La mentalità comune del siciliano non è mai stata molto avvezza ai cambiamenti. C’è un famoso detto che recita “meglio il cattivo ben noto che il buono sconosciuto”. Questo lascia intendere che spesso la Sicilia si è adeguata ai cambiamenti (o presunti tali) con tanta diffidenza e grandi difficoltà, dove solo gli arrivisti e i malavitosi hanno avuto vita facile nello schierarsi da una o dall’altra parte. Oggi, per certi versi, c’è ancora questa forma mentis che potrà cambiare solo con un lavoro culturale partendo dai giovani. Un percorso ancora lungo e molto difficile.

Io, ora come ora, estenderei questo concetto a livello nazionale. Che tutti meditino su queste parole.

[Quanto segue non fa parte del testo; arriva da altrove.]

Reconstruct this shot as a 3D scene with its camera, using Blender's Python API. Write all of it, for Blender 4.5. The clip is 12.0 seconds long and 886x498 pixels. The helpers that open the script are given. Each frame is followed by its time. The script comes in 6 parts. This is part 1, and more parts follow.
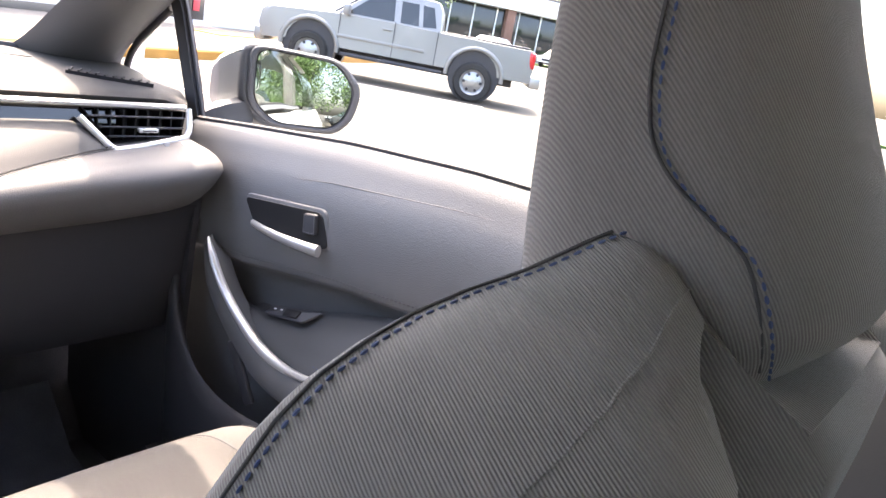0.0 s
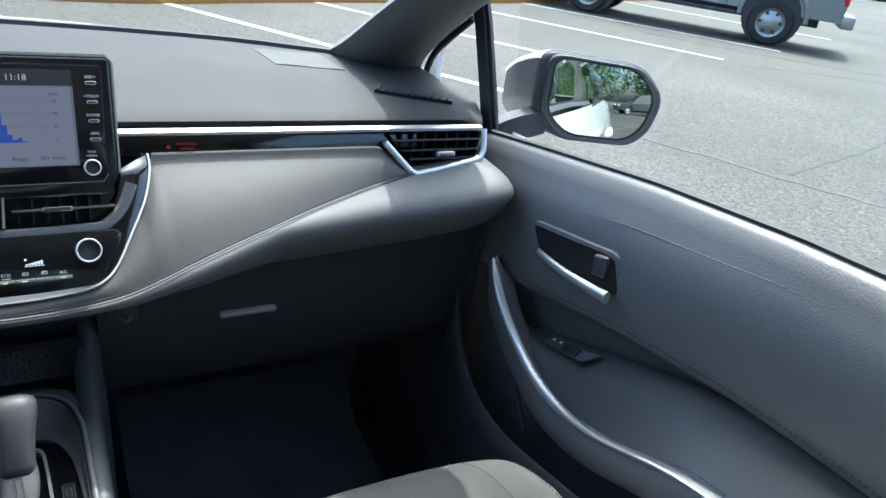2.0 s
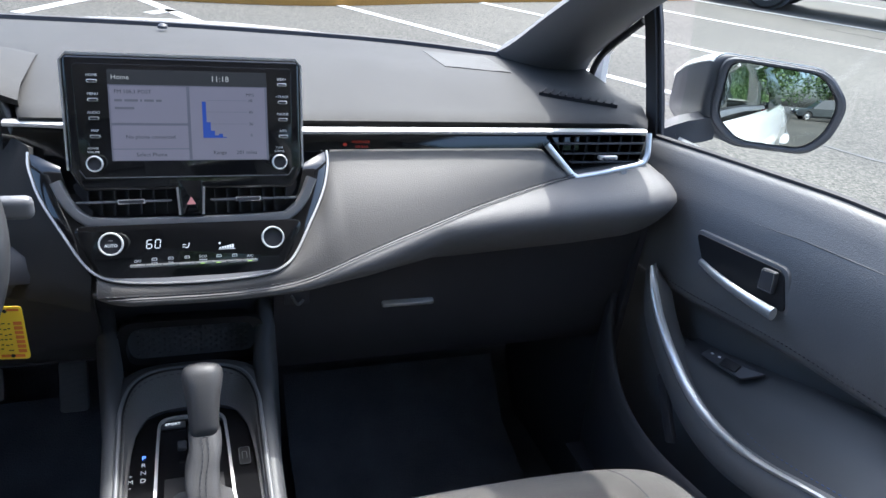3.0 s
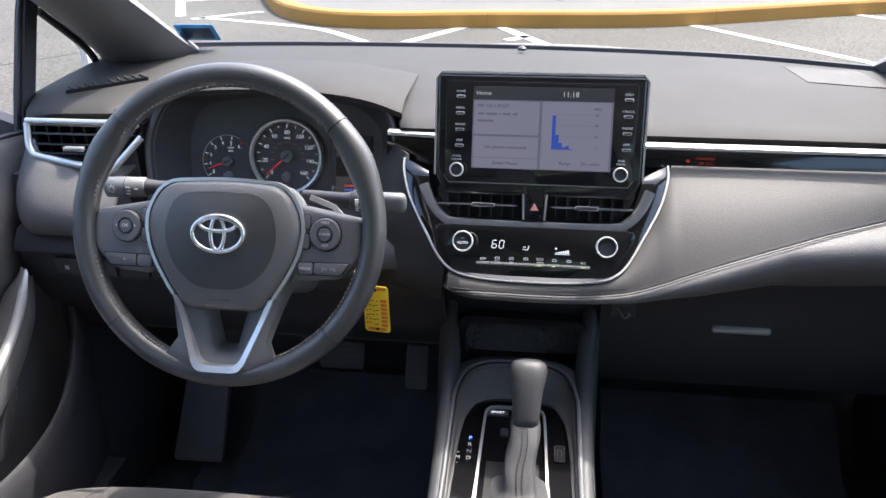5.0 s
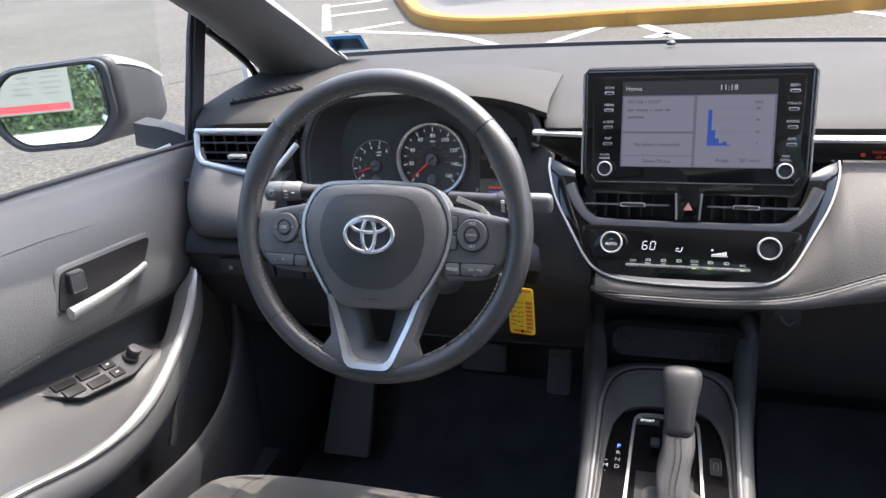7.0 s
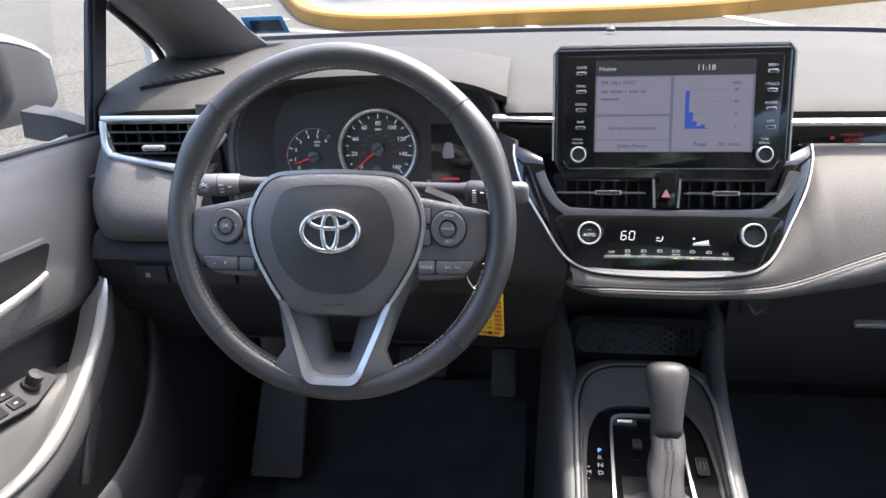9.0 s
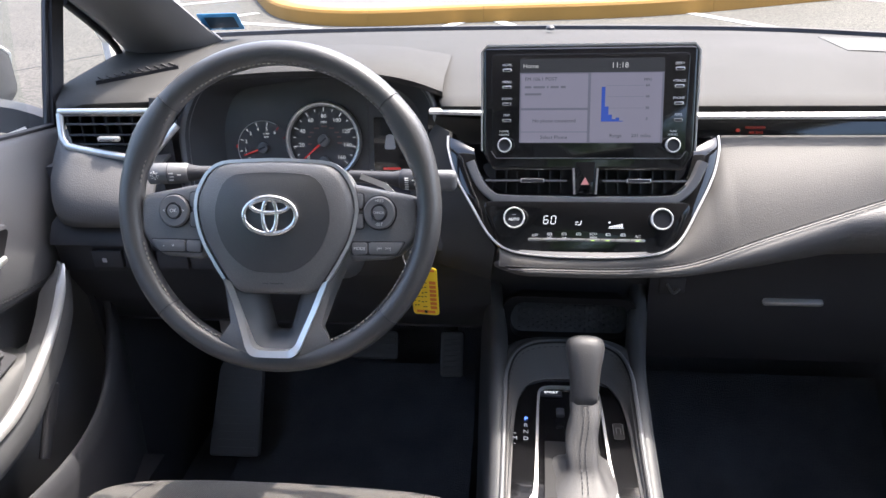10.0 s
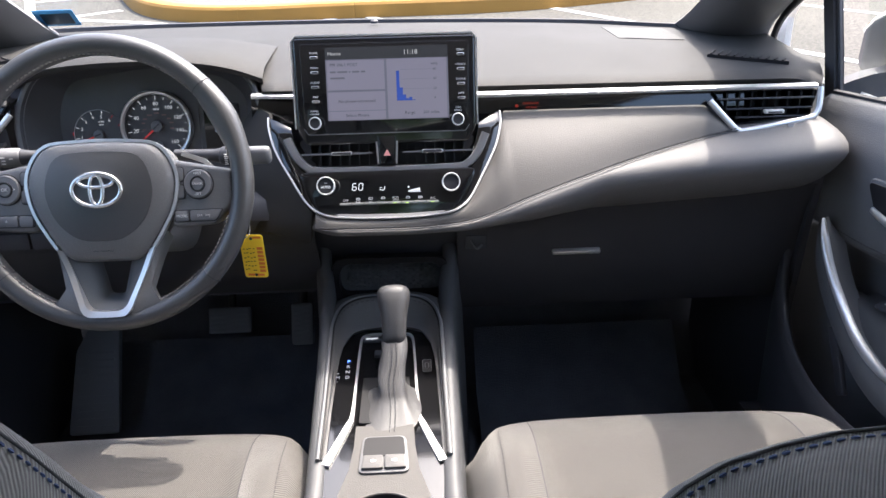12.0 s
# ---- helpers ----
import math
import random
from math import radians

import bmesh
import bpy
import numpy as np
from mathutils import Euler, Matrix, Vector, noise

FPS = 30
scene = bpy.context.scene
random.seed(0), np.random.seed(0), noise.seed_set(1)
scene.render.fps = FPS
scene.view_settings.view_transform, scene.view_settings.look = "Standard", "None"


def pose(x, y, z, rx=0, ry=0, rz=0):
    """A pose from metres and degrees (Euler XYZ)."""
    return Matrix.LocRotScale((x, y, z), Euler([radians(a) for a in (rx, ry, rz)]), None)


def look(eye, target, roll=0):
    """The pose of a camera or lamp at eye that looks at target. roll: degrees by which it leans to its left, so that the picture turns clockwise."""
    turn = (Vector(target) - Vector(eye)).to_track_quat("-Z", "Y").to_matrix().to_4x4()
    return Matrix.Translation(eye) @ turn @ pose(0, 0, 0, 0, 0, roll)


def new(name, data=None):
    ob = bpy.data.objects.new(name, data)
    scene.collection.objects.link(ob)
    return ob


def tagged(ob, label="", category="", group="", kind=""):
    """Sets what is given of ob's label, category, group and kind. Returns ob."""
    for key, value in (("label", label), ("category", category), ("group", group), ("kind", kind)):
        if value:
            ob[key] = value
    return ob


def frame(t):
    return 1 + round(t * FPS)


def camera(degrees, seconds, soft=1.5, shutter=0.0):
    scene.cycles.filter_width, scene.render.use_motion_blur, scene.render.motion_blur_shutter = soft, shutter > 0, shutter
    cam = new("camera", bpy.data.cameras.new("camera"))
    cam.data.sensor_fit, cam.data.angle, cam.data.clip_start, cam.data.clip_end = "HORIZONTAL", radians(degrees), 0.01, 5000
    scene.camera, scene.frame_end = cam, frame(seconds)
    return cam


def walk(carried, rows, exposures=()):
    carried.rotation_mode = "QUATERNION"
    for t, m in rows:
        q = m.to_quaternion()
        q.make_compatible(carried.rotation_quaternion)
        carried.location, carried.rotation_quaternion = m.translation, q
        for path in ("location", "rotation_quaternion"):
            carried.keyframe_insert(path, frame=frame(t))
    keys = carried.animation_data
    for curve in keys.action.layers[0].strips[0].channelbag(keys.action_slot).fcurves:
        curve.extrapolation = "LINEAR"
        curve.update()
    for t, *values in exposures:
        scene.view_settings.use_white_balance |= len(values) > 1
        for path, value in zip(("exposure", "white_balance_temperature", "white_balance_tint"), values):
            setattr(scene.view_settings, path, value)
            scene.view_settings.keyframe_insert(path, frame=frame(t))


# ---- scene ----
cam = camera(62.2, 12.0)
PATH = [
    (0, (-0.004, -0.914, 1.097), (1.549, 0.218, 0.542), 11.0),
    (0.5, (0.005, -0.851, 1.144), (1.414, 0.427, 0.526), 10.4),
    (1, (0.012, -0.816, 1.179), (1.305, 0.541, 0.48), 10.1),
    (1.5, (0.024, -0.805, 1.193), (1.186, 0.63, 0.424), 9.5),
    (2, (0.015, -0.805, 1.199), (1.027, 0.711, 0.377), 8.8),
    (2.5, (0.007, -0.812, 1.204), (0.847, 0.79, 0.351), 7.8),
    (3, (-0.001, -0.815, 1.207), (0.643, 0.865, 0.333), 6.5),
    (3.5, (-0.005, -0.815, 1.211), (0.433, 0.924, 0.326), 5.2),
    (3.7, (-0.009, -0.823, 1.215), (0.34, 0.934, 0.324), 4.6),
    (5.3, (-0.01, -0.839, 1.202), (-0.346, 0.938, 0.348), -1.6),
    (5.5, (-0.009, -0.839, 1.201), (-0.416, 0.925, 0.352), -2.4),
    (6, (-0.008, -0.839, 1.199), (-0.542, 0.895, 0.357), -3.9),
    (6.5, (-0.009, -0.84, 1.197), (-0.599, 0.878, 0.361), -4.8),
    (7, (-0.023, -0.838, 1.199), (-0.602, 0.884, 0.362), -5.2),
    (9, (-0.128, -0.784, 1.164), (-0.409, 1.003, 0.31), -2.8),
    (9.5, (-0.116, -0.797, 1.166), (-0.359, 0.991, 0.304), -2.3),
    (10, (-0.073, -0.841, 1.177), (-0.288, 0.948, 0.309), -2.1),
    (10.5, (-0.021, -0.892, 1.188), (-0.211, 0.897, 0.313), -2.0),
    (11, (0.019, -0.932, 1.192), (-0.121, 0.858, 0.31), -1.8),
    (11.5, (0.037, -0.963, 1.193), (-0.029, 0.829, 0.308), -1.6),
    (12, (0.035, -0.978, 1.192), (0.108, 0.815, 0.308), -1.1),
]
walk(cam, [(t, look(eye, target, roll)) for t, eye, target, roll in PATH], [(0, 3.69, 7030, 18), (0.3, 3.19, 6730, 17), (0.7, 2.51, 6030, 8), (1.0, 2.28, 5480, 1), (2.0, 2.20, 5420, 0), (3.5, 2.31, 5730, 10), (5.5, 2.36, 6080, 11), (6.5, 2.38, 6130, 11), (9.0, 2.60, 6180, 12), (12.0, 2.63, 6180, 12)])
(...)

E su questa osservazione ti ringrazio Fabio per la tua disponibilità, sperando che queste tue risposte possano far riflettere molto chi leggerà questa intervista perché, come hai detto tu “se non sappiamo da dove veniamo, non sapremo mai dove siamo diretti”.

Grazie a te Laura e a TSD per questa piacevole intervista perché sono proprio queste chiacchierate insieme all’apprezzamento per il mio lavoro che mi stimola a crescere ancora di più, provando a migliorare il mio stile di scrittura. Come diceva Eduardo De Filippo, “gli esami non finiscono mai”.